# YOUR TASK:
Among the entries below, find the lines with "radians" and copy them.
— Begin SOURCE DATA —
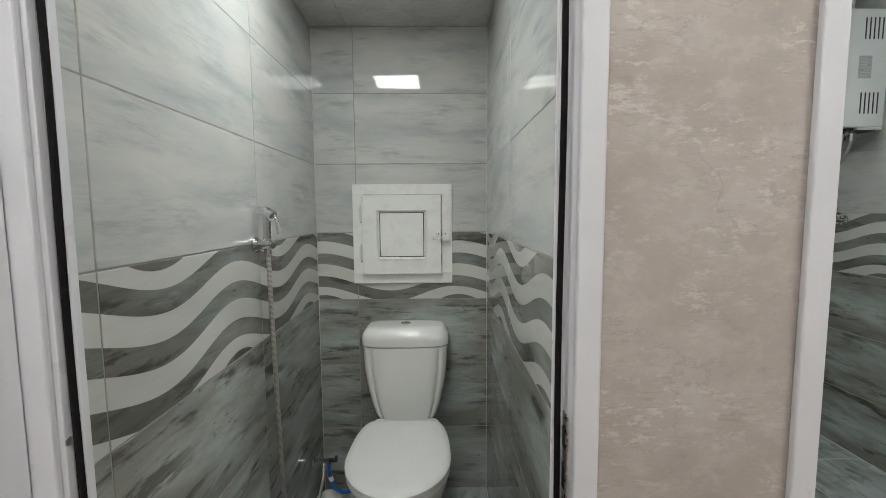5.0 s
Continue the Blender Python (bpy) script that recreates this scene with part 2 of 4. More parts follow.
— End SOURCE DATA —
— Begin SOURCE DATA —
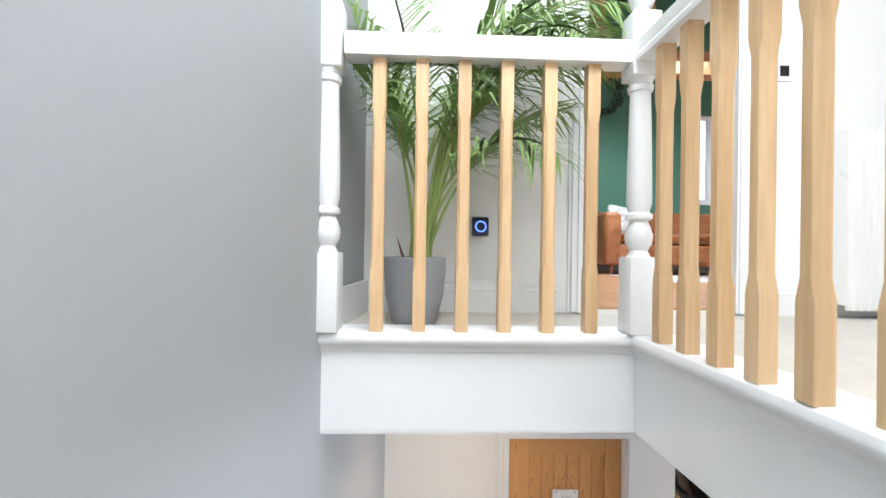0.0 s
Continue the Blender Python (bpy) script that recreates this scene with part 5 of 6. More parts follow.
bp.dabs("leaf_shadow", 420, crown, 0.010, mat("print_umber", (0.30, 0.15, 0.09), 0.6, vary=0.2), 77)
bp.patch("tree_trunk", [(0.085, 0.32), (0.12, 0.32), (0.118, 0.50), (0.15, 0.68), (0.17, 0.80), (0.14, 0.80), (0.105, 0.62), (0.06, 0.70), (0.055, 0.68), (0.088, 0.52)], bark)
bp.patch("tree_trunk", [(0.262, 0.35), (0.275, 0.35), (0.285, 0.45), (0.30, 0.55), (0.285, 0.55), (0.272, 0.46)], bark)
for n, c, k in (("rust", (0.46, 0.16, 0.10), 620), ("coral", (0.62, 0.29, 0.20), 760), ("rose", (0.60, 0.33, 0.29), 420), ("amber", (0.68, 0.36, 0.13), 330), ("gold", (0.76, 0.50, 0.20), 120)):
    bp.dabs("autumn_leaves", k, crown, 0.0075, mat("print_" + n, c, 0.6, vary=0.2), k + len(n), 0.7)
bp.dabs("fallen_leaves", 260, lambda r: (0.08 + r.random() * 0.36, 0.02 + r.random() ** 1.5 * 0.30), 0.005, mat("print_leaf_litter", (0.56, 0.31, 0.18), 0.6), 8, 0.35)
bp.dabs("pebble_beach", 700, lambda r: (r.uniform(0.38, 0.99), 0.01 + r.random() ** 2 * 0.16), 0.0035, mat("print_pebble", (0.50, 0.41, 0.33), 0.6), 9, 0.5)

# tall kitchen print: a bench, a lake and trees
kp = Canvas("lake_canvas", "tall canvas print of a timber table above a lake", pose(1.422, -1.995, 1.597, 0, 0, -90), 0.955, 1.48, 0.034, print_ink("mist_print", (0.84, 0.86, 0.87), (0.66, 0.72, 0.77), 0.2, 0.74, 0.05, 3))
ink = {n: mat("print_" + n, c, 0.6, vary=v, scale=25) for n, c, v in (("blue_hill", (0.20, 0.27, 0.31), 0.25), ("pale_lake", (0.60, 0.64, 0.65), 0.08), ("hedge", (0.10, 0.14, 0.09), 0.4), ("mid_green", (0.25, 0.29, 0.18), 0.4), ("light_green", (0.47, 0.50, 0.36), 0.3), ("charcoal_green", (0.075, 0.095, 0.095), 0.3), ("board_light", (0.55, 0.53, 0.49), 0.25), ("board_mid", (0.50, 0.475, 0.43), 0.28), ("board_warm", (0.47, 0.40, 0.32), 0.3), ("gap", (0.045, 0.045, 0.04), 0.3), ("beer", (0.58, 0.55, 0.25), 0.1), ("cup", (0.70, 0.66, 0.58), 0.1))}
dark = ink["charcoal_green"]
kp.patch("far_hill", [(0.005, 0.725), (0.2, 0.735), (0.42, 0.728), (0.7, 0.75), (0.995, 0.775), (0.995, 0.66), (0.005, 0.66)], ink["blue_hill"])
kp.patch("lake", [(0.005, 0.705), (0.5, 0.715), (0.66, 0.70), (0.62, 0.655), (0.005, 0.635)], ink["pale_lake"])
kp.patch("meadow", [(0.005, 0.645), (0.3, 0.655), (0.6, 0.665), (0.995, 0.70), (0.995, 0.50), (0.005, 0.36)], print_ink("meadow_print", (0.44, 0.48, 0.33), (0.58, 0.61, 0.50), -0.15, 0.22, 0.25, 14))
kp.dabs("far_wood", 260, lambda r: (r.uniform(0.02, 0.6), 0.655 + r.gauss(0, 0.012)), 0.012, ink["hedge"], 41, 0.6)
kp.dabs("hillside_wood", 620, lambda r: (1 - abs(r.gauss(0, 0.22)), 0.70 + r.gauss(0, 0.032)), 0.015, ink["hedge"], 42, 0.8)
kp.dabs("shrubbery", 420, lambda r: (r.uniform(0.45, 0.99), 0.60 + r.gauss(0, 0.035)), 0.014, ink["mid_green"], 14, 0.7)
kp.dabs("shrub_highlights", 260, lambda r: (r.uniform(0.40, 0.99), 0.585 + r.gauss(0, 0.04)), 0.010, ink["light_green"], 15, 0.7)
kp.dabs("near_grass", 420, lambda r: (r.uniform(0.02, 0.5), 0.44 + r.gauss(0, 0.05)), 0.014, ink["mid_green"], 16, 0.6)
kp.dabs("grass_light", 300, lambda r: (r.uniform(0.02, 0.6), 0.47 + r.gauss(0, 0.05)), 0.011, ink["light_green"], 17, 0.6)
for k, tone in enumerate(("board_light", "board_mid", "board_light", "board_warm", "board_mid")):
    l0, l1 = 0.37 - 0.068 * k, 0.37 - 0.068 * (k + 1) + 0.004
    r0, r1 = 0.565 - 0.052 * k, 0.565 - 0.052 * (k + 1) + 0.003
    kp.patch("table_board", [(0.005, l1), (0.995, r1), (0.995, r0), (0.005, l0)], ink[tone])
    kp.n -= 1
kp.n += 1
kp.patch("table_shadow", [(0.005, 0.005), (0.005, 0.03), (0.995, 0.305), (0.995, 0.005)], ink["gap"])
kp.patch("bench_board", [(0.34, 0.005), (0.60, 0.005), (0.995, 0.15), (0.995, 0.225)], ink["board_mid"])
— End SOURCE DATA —
— Begin SOURCE DATA —
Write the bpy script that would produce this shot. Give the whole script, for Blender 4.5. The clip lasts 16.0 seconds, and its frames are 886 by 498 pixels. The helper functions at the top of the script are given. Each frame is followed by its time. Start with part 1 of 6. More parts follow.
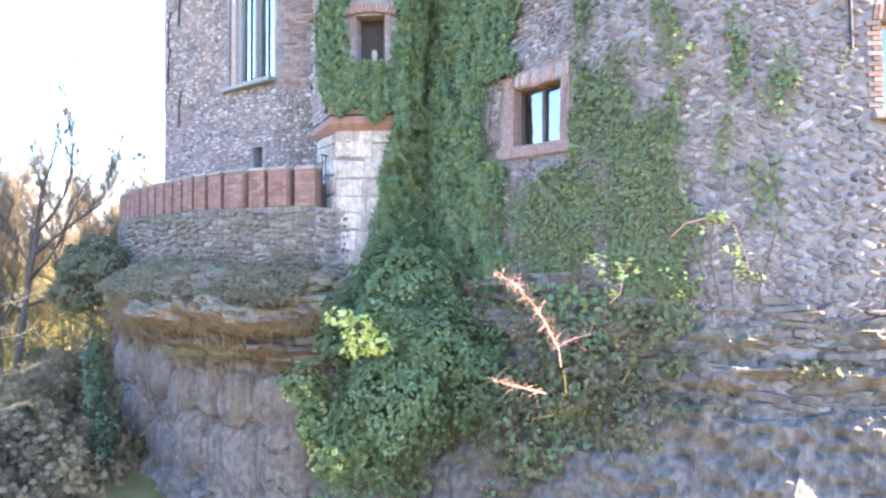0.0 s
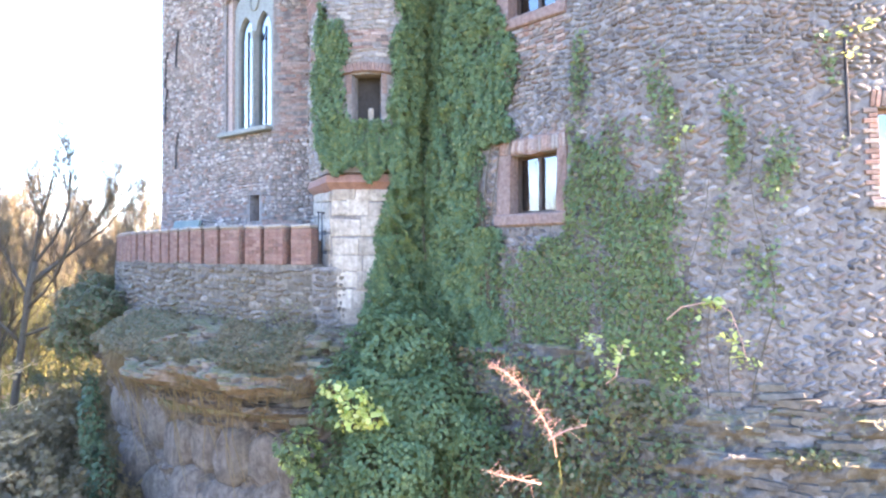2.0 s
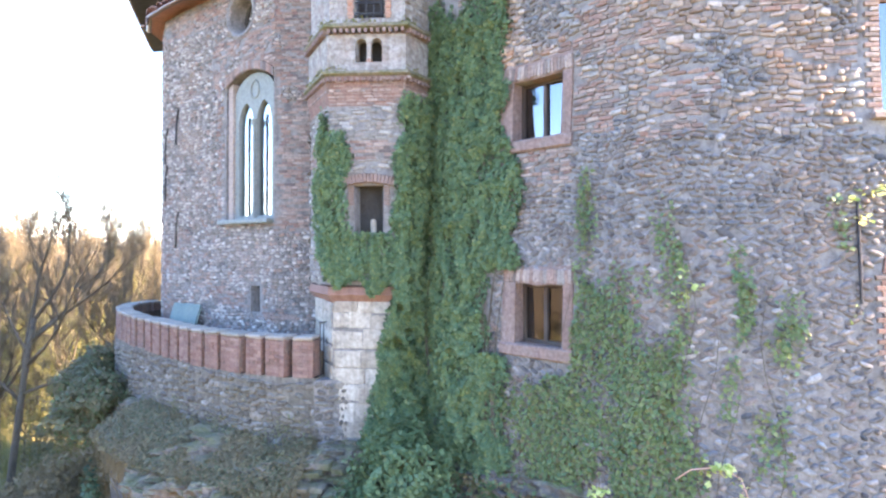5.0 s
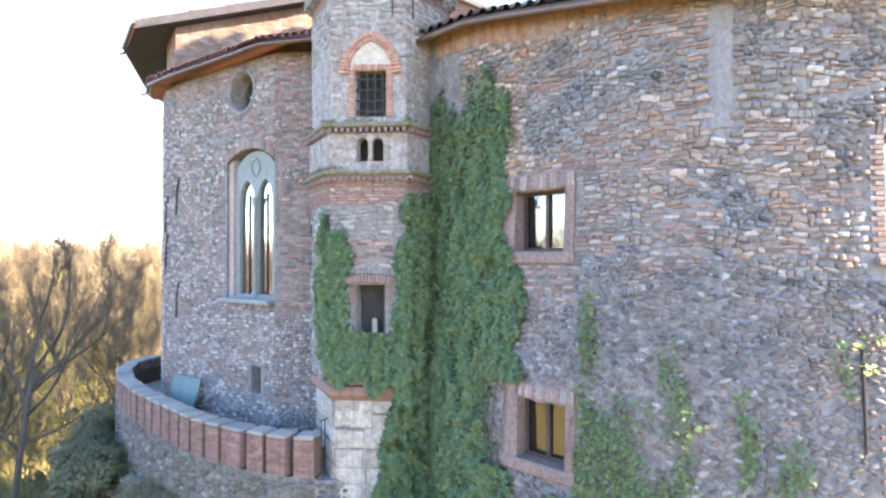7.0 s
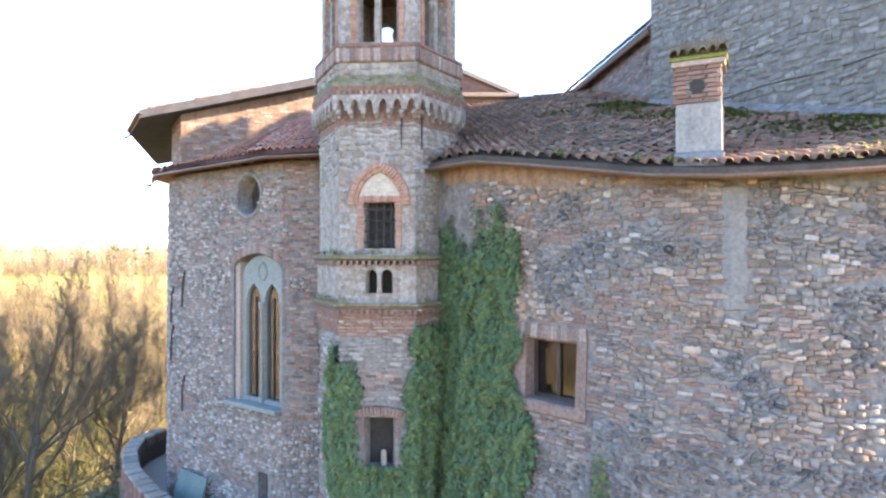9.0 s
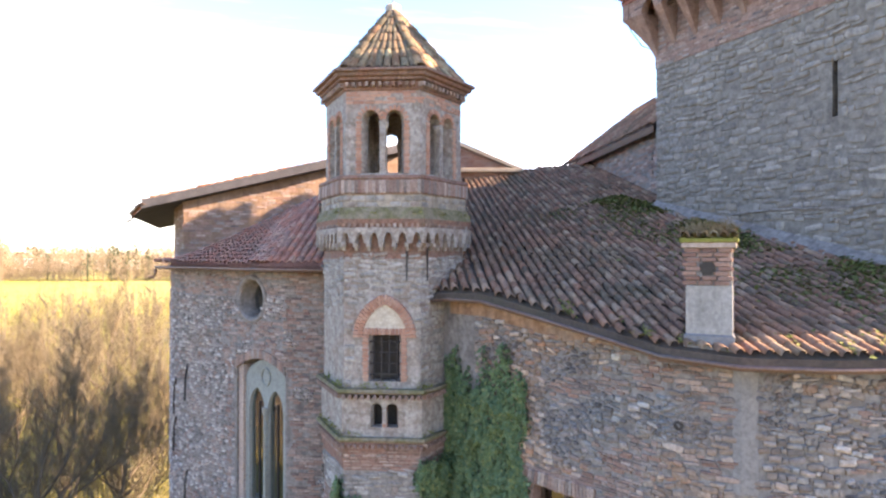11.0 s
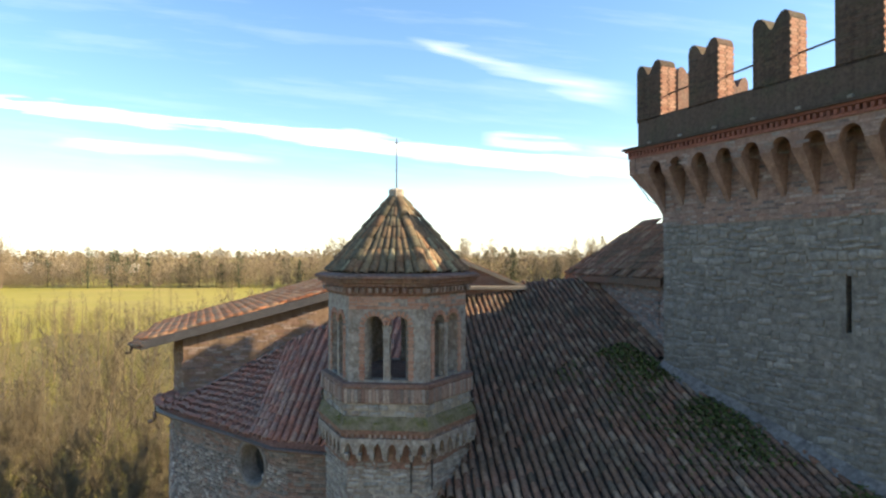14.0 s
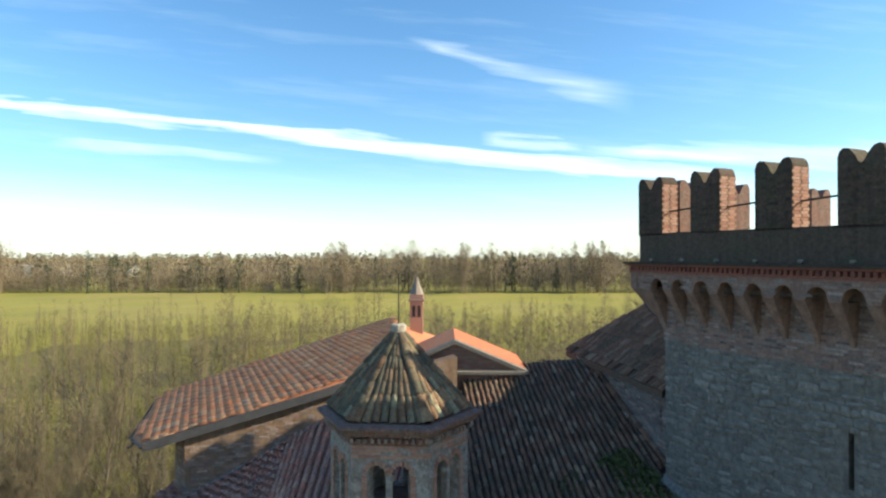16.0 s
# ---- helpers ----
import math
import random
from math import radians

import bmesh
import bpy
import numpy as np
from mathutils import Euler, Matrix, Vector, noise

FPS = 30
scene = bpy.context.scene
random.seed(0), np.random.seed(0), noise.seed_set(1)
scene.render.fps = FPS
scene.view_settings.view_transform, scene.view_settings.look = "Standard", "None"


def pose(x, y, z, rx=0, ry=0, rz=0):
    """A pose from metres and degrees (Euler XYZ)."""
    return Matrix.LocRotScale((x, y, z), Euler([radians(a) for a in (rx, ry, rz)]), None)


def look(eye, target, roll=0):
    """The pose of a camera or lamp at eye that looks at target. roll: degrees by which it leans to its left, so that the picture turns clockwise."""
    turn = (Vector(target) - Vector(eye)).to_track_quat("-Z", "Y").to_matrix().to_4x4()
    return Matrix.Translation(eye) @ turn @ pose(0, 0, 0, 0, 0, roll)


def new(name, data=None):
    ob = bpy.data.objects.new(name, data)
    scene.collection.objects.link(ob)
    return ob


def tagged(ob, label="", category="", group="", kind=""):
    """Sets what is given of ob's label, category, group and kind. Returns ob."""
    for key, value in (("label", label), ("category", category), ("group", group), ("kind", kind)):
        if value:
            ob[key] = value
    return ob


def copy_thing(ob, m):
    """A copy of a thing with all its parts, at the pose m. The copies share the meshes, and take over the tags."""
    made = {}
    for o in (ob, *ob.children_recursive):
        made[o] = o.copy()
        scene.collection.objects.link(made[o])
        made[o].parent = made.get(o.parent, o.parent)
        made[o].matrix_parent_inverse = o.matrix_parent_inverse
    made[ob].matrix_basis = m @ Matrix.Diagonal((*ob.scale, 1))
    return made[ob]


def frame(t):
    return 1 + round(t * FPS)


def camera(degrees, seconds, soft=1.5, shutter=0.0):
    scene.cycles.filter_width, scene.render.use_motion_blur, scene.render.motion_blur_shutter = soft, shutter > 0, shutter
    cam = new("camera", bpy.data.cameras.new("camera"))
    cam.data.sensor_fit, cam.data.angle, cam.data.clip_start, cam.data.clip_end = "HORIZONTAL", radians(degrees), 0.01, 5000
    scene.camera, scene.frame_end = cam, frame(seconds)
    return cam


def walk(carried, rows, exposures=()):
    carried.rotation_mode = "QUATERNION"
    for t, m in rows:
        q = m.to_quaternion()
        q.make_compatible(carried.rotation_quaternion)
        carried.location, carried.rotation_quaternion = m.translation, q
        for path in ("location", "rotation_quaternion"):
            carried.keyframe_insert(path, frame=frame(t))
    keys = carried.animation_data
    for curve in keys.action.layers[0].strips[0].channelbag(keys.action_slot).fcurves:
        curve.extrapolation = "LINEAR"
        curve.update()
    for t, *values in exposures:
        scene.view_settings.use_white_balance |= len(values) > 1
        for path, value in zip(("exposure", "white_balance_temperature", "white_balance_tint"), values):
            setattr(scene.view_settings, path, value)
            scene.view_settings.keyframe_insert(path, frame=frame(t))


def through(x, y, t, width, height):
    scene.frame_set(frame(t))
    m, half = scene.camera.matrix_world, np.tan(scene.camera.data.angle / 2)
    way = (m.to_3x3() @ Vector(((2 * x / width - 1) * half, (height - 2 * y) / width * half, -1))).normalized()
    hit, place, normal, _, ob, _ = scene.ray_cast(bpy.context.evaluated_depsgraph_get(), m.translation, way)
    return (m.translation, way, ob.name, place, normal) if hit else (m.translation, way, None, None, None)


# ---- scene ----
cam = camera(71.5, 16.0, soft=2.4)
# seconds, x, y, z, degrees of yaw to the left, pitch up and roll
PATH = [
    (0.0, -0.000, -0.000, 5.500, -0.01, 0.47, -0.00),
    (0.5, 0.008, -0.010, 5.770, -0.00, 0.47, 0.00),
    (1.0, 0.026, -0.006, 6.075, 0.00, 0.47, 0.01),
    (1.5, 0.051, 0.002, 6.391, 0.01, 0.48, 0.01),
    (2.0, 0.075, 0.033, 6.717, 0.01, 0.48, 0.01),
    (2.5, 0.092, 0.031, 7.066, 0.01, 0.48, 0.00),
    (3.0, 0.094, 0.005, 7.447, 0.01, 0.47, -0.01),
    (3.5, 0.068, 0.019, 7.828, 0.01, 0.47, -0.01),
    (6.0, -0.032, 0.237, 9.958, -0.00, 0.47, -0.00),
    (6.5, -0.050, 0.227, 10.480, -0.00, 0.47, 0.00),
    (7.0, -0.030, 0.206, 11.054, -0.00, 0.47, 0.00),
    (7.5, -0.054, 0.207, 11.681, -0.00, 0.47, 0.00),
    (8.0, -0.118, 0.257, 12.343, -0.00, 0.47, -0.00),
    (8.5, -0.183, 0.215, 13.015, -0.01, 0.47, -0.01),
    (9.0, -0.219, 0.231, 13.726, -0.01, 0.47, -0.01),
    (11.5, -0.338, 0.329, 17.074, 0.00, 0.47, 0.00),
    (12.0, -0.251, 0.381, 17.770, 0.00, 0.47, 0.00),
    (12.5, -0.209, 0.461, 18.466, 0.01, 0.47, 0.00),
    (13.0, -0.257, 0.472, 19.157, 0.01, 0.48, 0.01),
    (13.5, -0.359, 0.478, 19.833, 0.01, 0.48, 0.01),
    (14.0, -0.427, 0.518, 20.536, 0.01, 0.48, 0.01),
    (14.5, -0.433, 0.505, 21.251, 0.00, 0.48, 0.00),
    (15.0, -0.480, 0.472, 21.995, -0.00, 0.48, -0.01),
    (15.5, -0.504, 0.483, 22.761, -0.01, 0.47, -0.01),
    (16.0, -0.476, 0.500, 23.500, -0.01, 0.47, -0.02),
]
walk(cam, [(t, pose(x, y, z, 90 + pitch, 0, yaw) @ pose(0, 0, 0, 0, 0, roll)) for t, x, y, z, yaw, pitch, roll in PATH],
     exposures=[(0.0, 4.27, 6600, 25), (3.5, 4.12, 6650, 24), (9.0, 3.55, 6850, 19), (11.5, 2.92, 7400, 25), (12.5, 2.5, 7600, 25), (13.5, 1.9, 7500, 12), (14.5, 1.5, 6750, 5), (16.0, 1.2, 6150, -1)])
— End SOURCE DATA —
# RESULT OF THIS TASK:
from math import radians
    return Matrix.LocRotScale((x, y, z), Euler([radians(a) for a in (rx, ry, rz)]), None)
    cam.data.sensor_fit, cam.data.angle, cam.data.clip_start, cam.data.clip_end = "HORIZONTAL", radians(degrees), 0.01, 5000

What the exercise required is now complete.